Find and conquer your TAM
To find your target audience, you need B2B data you can rely on. With access to more than 200 million professional global contacts and more than 20 million company records, Amplemarket’s database allows you to uncover your real market potential. Identify and segment your TAM with detailed AI-powered filters and find the customers you’re missing in record time - sign up for a demo to see it in action today!
FAQs on Total Addressable Market
What is Total Addressable Market (TAM)?
Total Addressable Market (TAM) represents the total revenue opportunity available if your product or service could capture 100% of the market. It helps businesses understand the scale of potential market demand for their offerings.
How to calculate total addressable market?
To calculate TAM, multiply the number of potential customers in the market by the average revenue per customer. You can use approaches like top-down, bottom-up, or value theory to estimate these figures.
What is the formula for service addressable market?
The Serviceable Addressable Market (SAM) is calculated by segmenting the TAM to reflect the portion of the market that your business can realistically target with its products or services.

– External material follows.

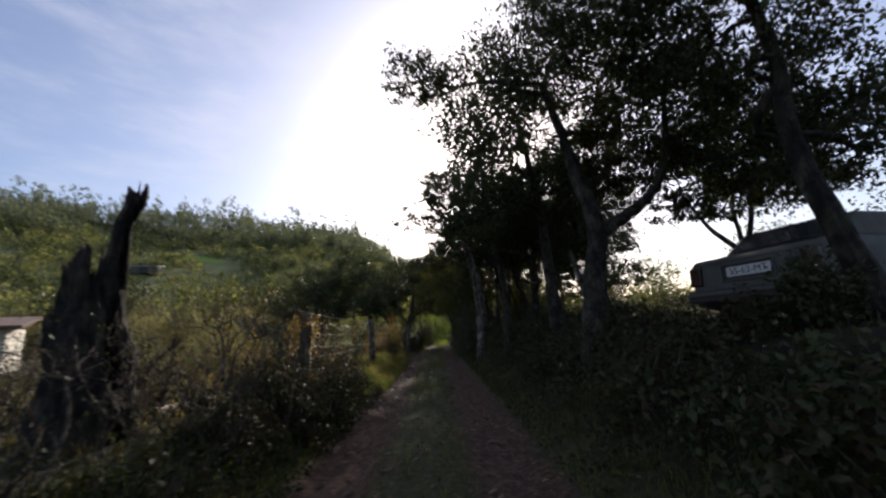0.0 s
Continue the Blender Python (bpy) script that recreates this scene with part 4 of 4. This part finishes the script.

The formula is: TAM × % of market that is serviceable by your business.
What is an example of a TAM?
An example of TAM is the global market for electric vehicles. If there are 50 million potential customers worldwide and the average revenue per vehicle is $30,000, the TAM would be $1.5 trillion (50 million × $30,000).
How do you calculate total addressable market bottom-up?
To calculate TAM bottom-up, start with detailed sales data from a smaller subset of the market. Identify the number of potential accounts and their annual revenue, then extrapolate these figures to estimate the total market size.
Is TAM the same as market size?
TAM is a broad measure of the total revenue opportunity in a market, assuming full market capture. Market size generally refers to the actual size of the market in terms of revenue or volume, which can be more specific and may not assume full capture.